Freezing order (formerly Mareva Injunction)
A freezing order (or freezing injunction) is a special interim order which prevents the defendant from disposing of assets or removing them from the country. One of the conditions attached to the granting of such an order is often that the applicant will pay full costs to the person against whom it was made, if it turns out to be inappropriate. A typical commercial dispute can take 18-24 months to reach a judgment, starting from the time legal action is first initiated.
Enforcement of a Legal Decision
A number of enforcement mechanisms are available. These include the Warrant of Execution (which allows a County Court Bailiff to request payment from the debtor) and the Writ of Fieri Facias for debts exceeding GBP 600, under which a High Court Enforcement Officer can make a levy on goods to the equivalent value of the judgment debt (for subsequent sale at auction and offsetting against the amount due).
As a member of the European Union, the UK has adopted several enforcement mechanisms for decisions rendered in other EU countries. These include EU payment orders which are directly enforceable in domestic courts and the European Enforcement Order, for undisputed claims. Judgments issued in non-EU countries are recognised and enforced if the issuing country has an agreement with the UK. If no such agreement is in place, an exequatur procedure is provided by English Private International Law.
Administration is intended as a rescue mechanism which enables companies (wherever possible) to continue with their business operations. The procedure is initiated either by applying to the court for an administration order, or by filing papers with the court documenting the out-of-court appointment of an administrator.

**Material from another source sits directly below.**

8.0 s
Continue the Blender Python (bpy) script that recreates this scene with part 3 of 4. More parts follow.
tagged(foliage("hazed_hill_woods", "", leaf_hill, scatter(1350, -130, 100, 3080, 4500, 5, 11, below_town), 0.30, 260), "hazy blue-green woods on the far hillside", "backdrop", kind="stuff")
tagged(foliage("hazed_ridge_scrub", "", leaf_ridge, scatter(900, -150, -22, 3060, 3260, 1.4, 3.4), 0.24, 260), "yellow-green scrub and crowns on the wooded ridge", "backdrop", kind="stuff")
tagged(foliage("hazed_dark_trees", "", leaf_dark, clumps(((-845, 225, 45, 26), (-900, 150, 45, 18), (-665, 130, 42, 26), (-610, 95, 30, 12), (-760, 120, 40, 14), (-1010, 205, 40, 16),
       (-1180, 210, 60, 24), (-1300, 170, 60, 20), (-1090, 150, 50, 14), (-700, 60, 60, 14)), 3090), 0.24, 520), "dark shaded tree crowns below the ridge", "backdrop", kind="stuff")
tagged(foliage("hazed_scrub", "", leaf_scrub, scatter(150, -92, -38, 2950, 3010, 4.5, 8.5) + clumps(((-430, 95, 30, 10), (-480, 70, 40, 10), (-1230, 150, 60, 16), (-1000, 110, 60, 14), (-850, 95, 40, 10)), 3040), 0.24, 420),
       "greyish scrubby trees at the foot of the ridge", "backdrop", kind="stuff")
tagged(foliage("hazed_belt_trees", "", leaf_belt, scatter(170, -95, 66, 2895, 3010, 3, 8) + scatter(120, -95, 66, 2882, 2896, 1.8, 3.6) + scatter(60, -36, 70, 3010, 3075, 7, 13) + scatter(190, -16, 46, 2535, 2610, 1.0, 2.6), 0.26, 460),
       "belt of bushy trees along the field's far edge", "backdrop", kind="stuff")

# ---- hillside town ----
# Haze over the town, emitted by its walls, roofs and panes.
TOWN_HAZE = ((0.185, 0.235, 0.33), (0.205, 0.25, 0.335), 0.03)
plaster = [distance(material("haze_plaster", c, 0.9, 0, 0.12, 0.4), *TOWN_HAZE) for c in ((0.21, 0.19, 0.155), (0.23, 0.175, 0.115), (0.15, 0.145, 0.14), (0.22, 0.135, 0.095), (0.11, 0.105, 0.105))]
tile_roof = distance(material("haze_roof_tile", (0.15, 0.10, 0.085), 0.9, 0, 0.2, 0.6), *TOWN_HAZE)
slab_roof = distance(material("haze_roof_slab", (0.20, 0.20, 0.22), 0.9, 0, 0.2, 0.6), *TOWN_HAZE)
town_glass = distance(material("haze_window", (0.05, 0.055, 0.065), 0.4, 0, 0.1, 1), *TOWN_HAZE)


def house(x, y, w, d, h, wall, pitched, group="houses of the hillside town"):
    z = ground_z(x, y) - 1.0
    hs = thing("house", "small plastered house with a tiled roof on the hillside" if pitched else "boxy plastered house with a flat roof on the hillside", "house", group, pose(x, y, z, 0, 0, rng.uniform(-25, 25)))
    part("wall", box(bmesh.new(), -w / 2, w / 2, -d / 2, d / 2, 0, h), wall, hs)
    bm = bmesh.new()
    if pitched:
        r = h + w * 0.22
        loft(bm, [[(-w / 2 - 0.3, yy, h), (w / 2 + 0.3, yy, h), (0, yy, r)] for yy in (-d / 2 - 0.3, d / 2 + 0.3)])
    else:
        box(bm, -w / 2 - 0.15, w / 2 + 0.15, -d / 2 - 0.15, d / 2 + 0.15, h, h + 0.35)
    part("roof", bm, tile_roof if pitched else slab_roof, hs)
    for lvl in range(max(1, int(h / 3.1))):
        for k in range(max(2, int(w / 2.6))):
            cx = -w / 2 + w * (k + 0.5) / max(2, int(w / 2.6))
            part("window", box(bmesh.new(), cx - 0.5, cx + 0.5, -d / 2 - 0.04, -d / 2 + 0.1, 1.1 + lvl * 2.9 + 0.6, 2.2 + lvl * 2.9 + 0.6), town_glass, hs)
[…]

Company Voluntary Arrangement (CVA)
The CVA is an informal but binding agreement, between a company and its unsecured creditors, in which the company’s debts are renegotiated. It can be used to avoid or support other insolvency procedures, such as administration or liquidation. It provides for a restructuring plan which imposes the support of dissenting creditors.
Creditor’s Scheme of Arrangement
The Creditor’s Scheme of Arrangement is a court-approved compromise or arrangement, between a corporate debtor and all classes of its creditors, for the reorganisation or rescheduling of its debts. It is not an insolvency procedure and does not include a moratorium on creditor action. It can, however, be implemented in conjunction with formal insolvency proceedings, (administration or liquidation). It can also be implemented on a standalone basis by the debtor company itself.
There are three types of receivers. The first of these is a receiver appointed with statutory powers. The second type of receiver is one who is appointed under the terms of a fixed charge or a security trust deed. The third category is an administrator (who is appointed under the terms of a floating charge over all, or a substantial share, of the debtor company’s property.
A company can enter voluntary or compulsory liquidation. Voluntary liquidations can be either a “members’ voluntary liquidation” or a “creditors’ voluntary liquidation”. Both of these proceedings are initiated by the company itself, by passing a resolution during a meeting of members. The company then ceases trading and a liquidator collects the company’s assets and distributes the benefits to the creditors so as to satisfy, as far as possible, the company’s liabilities.